Their banter moved onto squash, the ingredient to be profiled in the first episode of season three. Howard described how squash and onions are cooked down in a cast-iron skillet in bacon fat. Hill picked up the thread: “It’s in a little bowl. You only take a little bit of it ...” Howard finished the thought: “Because it is so potent.”
They understand the foodways of this region because they have lived them.
“Like, when we went out to film fried chicken,” Hill explained, “I said, ‘Vivian, let’s have banana sandwiches.’ ” In this part of the world, fried chicken is often served with sandwiches made with soft white bread, mayonnaise and bananas. “We had a conversation,” she added, “about how to slice the bananas.”
The women’s easy rapport belies the struggle it has been to produce the series.

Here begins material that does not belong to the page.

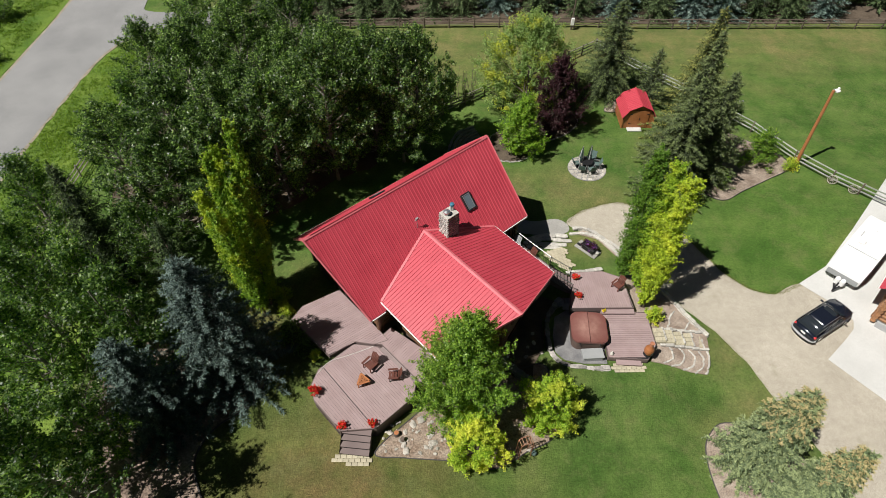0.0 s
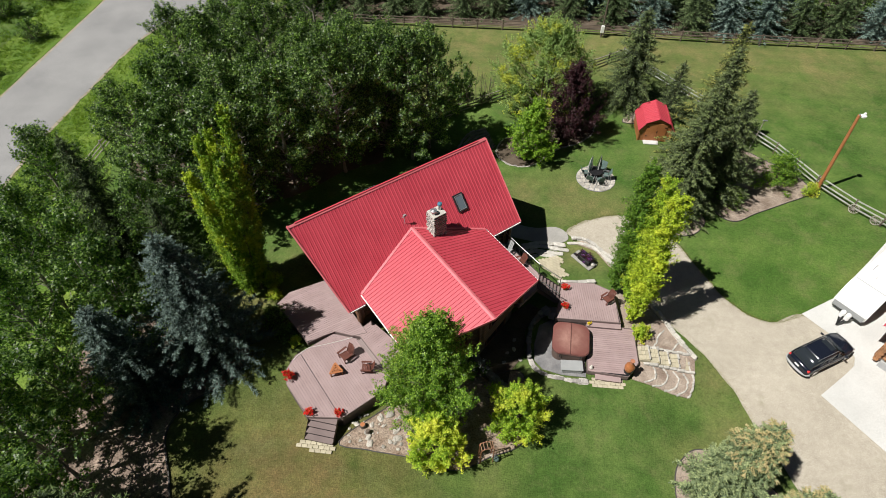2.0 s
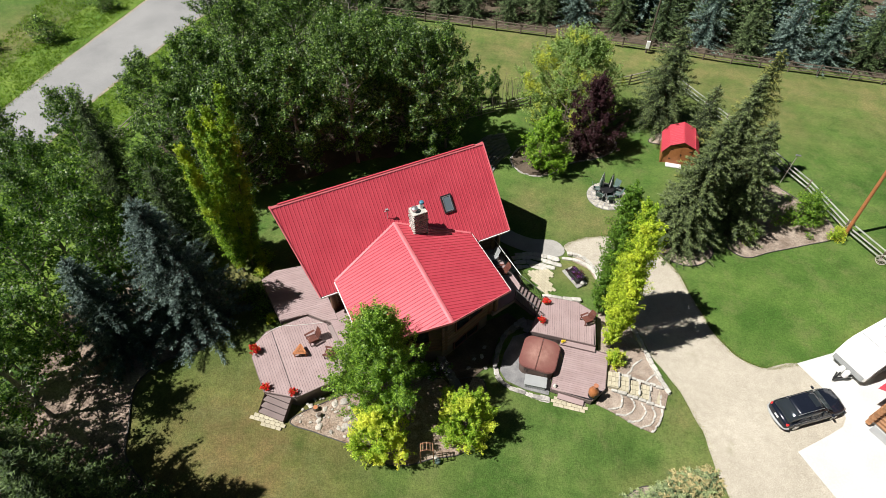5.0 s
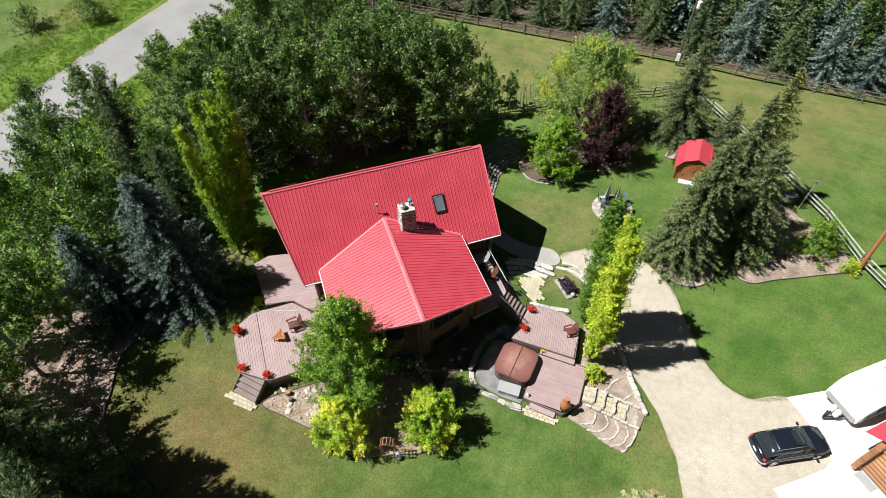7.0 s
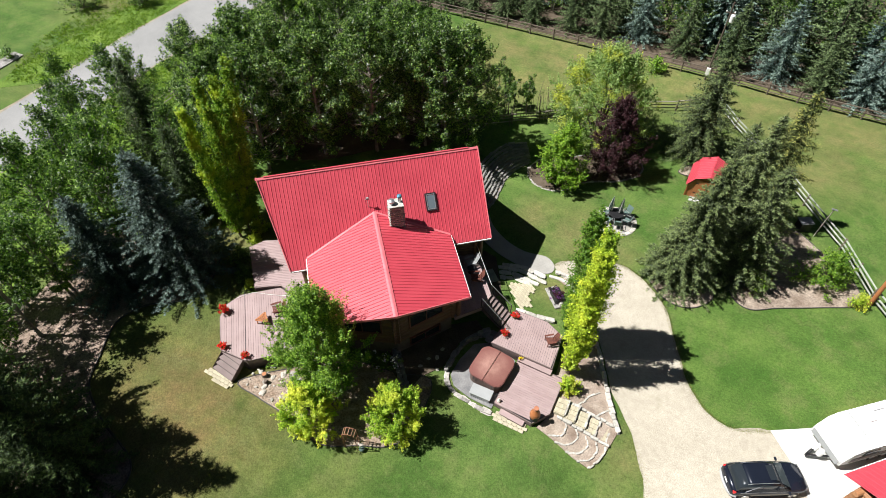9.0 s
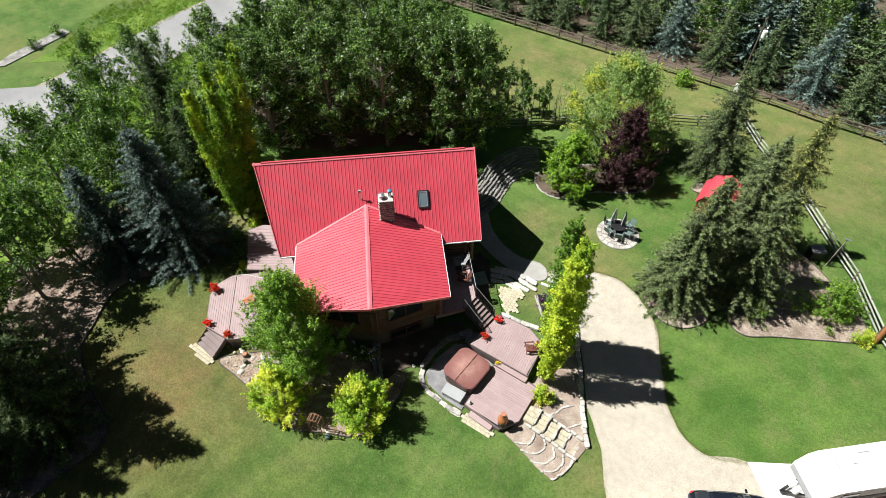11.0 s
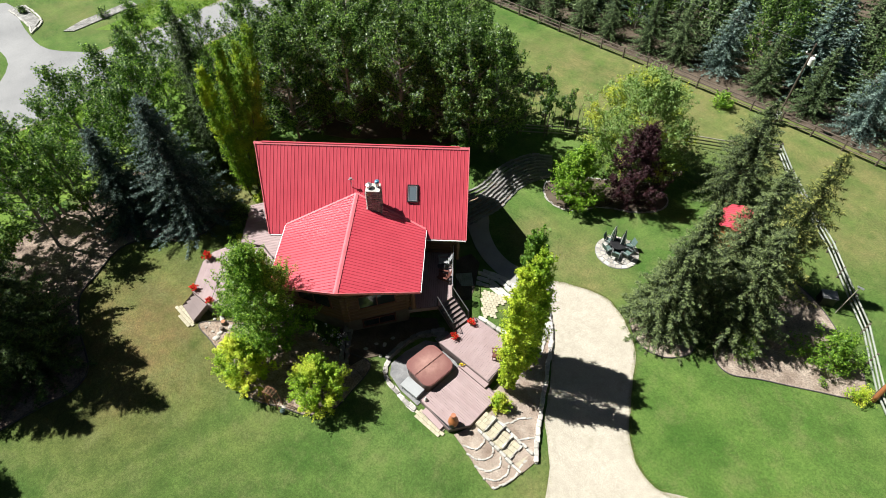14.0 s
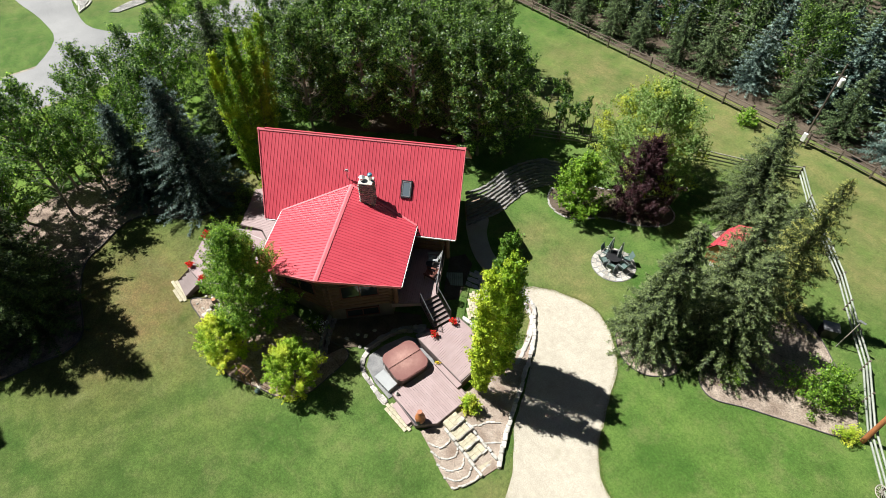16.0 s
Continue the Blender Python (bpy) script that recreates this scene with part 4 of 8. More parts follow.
# ---- decks ----
def span(poly, o, d, n):
    """Where the line o + s d crosses a convex plan polygon: the first and last s."""
    ss = []
    for a, b_ in zip(poly, poly[1:] + poly[:1]):
        a, b_ = Vector(a), Vector(b_)
        da, db = (a - o).dot(n), (b_ - o).dot(n)
        if da * db < 0 or (da == 0) != (db == 0):
            p = a + (b_ - a) * (da / (da - db))
            ss.append((p - o).dot(d))
    return (min(ss), max(ss)) if len(ss) > 1 else None


def deck(poly, z, angle, label, fascia=0.32, boardw=0.14, name="deck", mat_key="deck"):
    """Boards one by one over a convex plan polygon, a rim board and a dark frame below."""
    cx, cy = sum(p[0] for p in poly) / len(poly), sum(p[1] for p in poly) / len(poly)
    dk = base(name, pose(cx, cy, z), label, "deck")
    pl = [(x - cx, y - cy) for x, y in poly]
    d = Vector((math.cos(radians(angle)), math.sin(radians(angle))))
    n = Vector((-d.y, d.x))
    ks = [Vector(p).dot(n) for p in pl]
    k = min(ks) + 0.004
    while k < max(ks) - 0.02:
        k1 = min(k + boardw, max(ks) - 0.003)
        s0, s1 = span(pl, n * (k + 0.0015), d, n), span(pl, n * (k1 - 0.012), d, n)
        if s0 and s1 and s0[1] - s0[0] > 0.15 and s1[1] - s1[0] > 0.15:
            q = [n * k + d * s0[0], n * k + d * s0[1], n * (k1 - 0.011) + d * s1[1], n * (k1 - 0.011) + d * s1[0]]
            part("board", prism([tuple(v) for v in q], -0.03, 0.0), M[mat_key], dk)
        k = k1
    part("frame", prism([tuple(Vector(p) * 0.985) for p in pl], -fascia, -0.034), M["black"], dk)
    for a, b_ in zip(pl, pl[1:] + pl[:1]):
        bar((*a, -fascia / 2 + 0.003), (*b_, -fascia / 2 + 0.003), 0.04, fascia, M["decktrim"], "fascia", dk)
    return dk


def skirt(poly, z_top, name, label):
    """Upright boards that close a deck's underside down to the ground."""
    ob = base(name, pose(poly[0][0], poly[0][1], z_top), label, "deck skirt")
    for a, b_ in zip(poly, poly[1:]):
        za, zb = level(*a), level(*b_)
        b = bmesh.new()
        v = [b.verts.new((p[0] - poly[0][0], p[1] - poly[0][1], zz - z_top)) for p, zz in ((a, za - 0.1), (b_, zb - 0.1), (b_, z_top), (a, z_top))]
        b.faces.new(v)
        bmesh.ops.solidify(b, geom=b.faces[:], thickness=0.03)
        part("board", b, M["decktrim"], ob)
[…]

“We have scratched and clawed to be able to do this,” Howard said.
Hill first approached The Food Network through a contact, but got nowhere. She sent a 10-minute trailer to UNC-TV, which turned them down. She took it to South Carolina ETV, which loved the show and agreed to sell it to other public television stations across the country.
Howard and Hill lined up small sponsorships from a Lenoir County leaders group, N.C. Blue Cross Blue Shield, N.C. Pork Council and others. Crowdsourcing brought in $56,000. But the money raised didn’t cover all costs of producing the first season, which costs up to $50,000 an episode.
A few more sponsors have come on board to help support the second season. But a large sponsor – say, a major food company or kitchenwares brand – to help cover the entire cost of production remains elusive, despite ongoing discussions with eight or 10 corporations.
“We realize that none of us are good deal closers,” said Howard, seated a few feet from Hill, in her home kitchen after finishing that day’s filming.
The conversation soon turned to the material to cover in episode 13: the trip to the chicken farm, Howard making deviled eggs with her mother, Howard’s appearance on the “Today” show, her cooking at the James Beard House. It’s a lot of material to fit in 30 minutes.
“Can we make 14 episodes?” Howard asked.
“That’s what I’m thinking,” Hill replied. Then, with a laugh, she added, “We don’t have enough money to film 13 episodes, let’s do 14.”